The commissioners scrapped plans for additional paperwork requirements for companies providing Lifeline telephone service for low-income Oklahomans. They decided not to change a formula to determine how much a telecom company should contribute to the Oklahoma Universal Service Fund. Commissioners also declined to add prepaid wireless providers to the types of telecom companies contributing to the fund.
Anthony said he wasn’t happy that staff at the public utility division offered rule revisions just before the meeting. Murphy said some of the changes that had consensus should have been kept after months of technical conferences and meetings leading to the proposed rules.
“Some of us took the time to come to all the meetings and listen in on all of it,” Murphy said. “It just seems remarkable to me that at the last minute, all of this has to be just undone. ... This is not the way I think rule makings should be done or considered when there’s been lots of effort put into it.”
Anthony said some of the proposed rules weren’t supported by the commission’s authority under current law.
“I think it’s unfortunate we didn’t have greater resolution,” Anthony said. “Reading through the comments, it looked like these are controversial subjects, so we did, I think, the best we could under the circumstances.”

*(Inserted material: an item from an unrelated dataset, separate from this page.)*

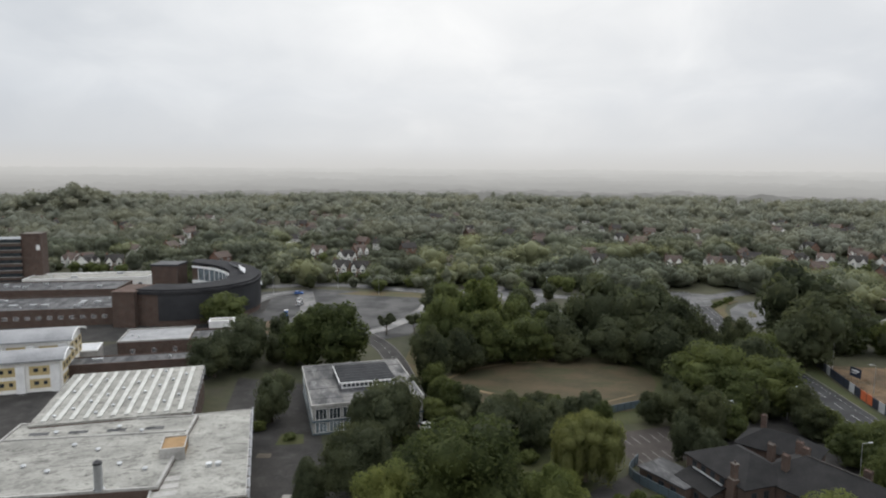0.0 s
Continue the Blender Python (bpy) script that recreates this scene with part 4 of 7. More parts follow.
def modular(p0, p1, depth=9.5, strip=False, skin="cream"):
    """Two-storey barrel-roofed factory-built housing block: cream boards over a brick plinth."""
    m, L = footing(p0, p1)
    ob = thing("housing_block", f"two-storey {'cream' if skin == 'cream' else 'white'}-boarded housing block with curved grey roof", "housing block", m, "curved-roof housing blocks")
    D, e, r = depth, 6.1, 7.0
    part("plinth", Geo().box(0, L, 0, D, 0, 1.3), "brick_dark", ob, "brick plinth")
    part("wall", Geo().box(0.02, L - 0.02, 0.02, D - 0.02, 1.3, e), skin, ob)
    arc = [(-0.4 + (D + 0.8) * i / 12, e - 0.1 + (r - e) * math.sin(math.pi * i / 12)) for i in range(13)]
    low = [(y, z - 0.18) for y, z in arc[::-1]]
    part("roof", Geo().prism((arc + low)[::-1], -0.5, L + 0.5), "roof_taupe", ob)
    for x in (0.15, L - 0.3):
        part("gable_infill", Geo().prism([(0.1, e - 0.05), (D - 0.1, e - 0.05)] + [(D * (1 - i / 8), e - 0.3 + (r - e) * math.sin(math.pi * i / 8)) for i in range(1, 8)], x, x + 0.15), skin, ob)
    n = max(4, int(L / 2.6))
    window_row(ob, L, 0.01, 4.0, 0, n, 1.05, 1.55, inset=0.6, frame="frame_dark", bars=0)
    window_row(ob, L, 0.01, 1.5, 0, n, 1.05, 1.6, inset=0.6, frame="frame_dark", bars=0)
    window_row(ob, D, 0, 3.55, 270, 2, 0.95, 1.3, inset=1.5, x0=0.01, frame="frame_dark", bars=0)
    part("fascia", Geo().box(-0.45, L + 0.45, -0.46, -0.40, e - 0.36, e - 0.08), skin, ob)
    if strip:
        part("roof_glazing", Geo().prism([(0.5, e + 0.42), (3.1, e + 1.17), (3.1, e + 1.27), (0.5, e + 0.52)], 2.5, L - 1.0), "frame_dark", ob, "long dark glazed strip in the roof")
    return ob


def semi(x, y, rz, wall, roof, label, group, w=9.5, d=8.0, e=5.0, r=8.4, cross=True):
    """A suburban house with a front gable, bay windows and a chimney."""
    ob = thing("house", label, "house", pose(x, y, 0, 0, 0, rz), group)
    part("wall", Geo().prism([(0, 0), (d, 0), (d, e), (d / 2, r), (0, e)], -w / 2, w / 2), wall, ob)
    t, o = 0.16, 0.35
    k = (r - e) / (d / 2)
    prof = [(-o, e - o * k + t), (d / 2, r + t), (d + o, e - o * k + t), (d + o, e - o * k), (d / 2, r), (-o, e - o * k)]
    part("roof", Geo().prism(prof[::-1], -w / 2 - 0.25, w / 2 + 0.25), roof, ob)
    if cross:
        for s in ((-1, 1) if w > 9 else (1,)):
            c, hw, top = s * w * 0.27, w * 0.16, r - 1.1
            g = Geo().add([(c - hw, -0.9, 2.5), (c + hw, -0.9, 2.5), (c + hw, -0.9, e), (c, -0.9, top), (c - hw, -0.9, e), (c - hw, d / 2, 2.5), (c + hw, d / 2, 2.5), (c + hw, d / 2, e), (c, d / 2, top), (c - hw, d / 2, e)],
                          [(0, 1, 2, 3, 4), (9, 8, 7, 6, 5), (0, 4, 9, 5), (1, 6, 7, 2)])
            part("front_gable", g, "render", ob, "white-rendered front gable")
            g = Geo()
            for q in (-1, 1):
                a = [(c, -1.15, top + 0.02), (c + q * (hw + 0.3), -1.15, e - 0.32), (c + q * (hw + 0.3), d / 2, e - 0.32), (c, d / 2, top + 0.02)]
                g.add(a + [(px, py, pz + 0.17) for px, py, pz in a], [(0, 1, 2, 3), (7, 6, 5, 4), (0, 4, 5, 1), (1, 5, 6, 2), (2, 6, 7, 3), (3, 7, 4, 0)])
            part("gable_roof", g, roof, ob)
            window(ob, c, -0.91, 3.1, 0, 1.7, 1.3, bars=2)
            window(ob, c, -0.01, 0.7, 0, 2.0, 1.5, bars=2)
    door(ob, 0, -0.01, 0, 0, 0.95, 2.05, "green")
    window(ob, 0, -0.01, 3.1, 0, 0.8, 1.1, bars=0)
    chimney(ob, -w * 0.42, d / 2, r - 0.8, r + 1.3, 0.9, 0.6)
    return ob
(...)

In an interview after the meeting, Commissioner Patrice Douglas said several telecom companies disagreed with the proposed rules. Douglas said she worried it could take days or months to work out the differences.
“We’ve cautioned our staff that we want businesses to actually learn and comply with our rules before we implement new ones,” Douglas said. “What I was fearful of today after we started getting all the comments filed was that there would be so much disagreement and so much controversy that we wouldn’t get the basic things done we had to get done.”
Douglas said she still has concerns about the Lifeline program, which she said is riddled with fraud and abuse in Oklahoma. Aside from possible rule changes, additional legislation or coordination with the Federal Communications Commission might be needed, she said.
“It seemed like the comments showed there were disagreements among folks about how to manage that program and whether we were over-reaching,” Douglas said. “My goal is to stop fraud and abuse in the Lifeline program.”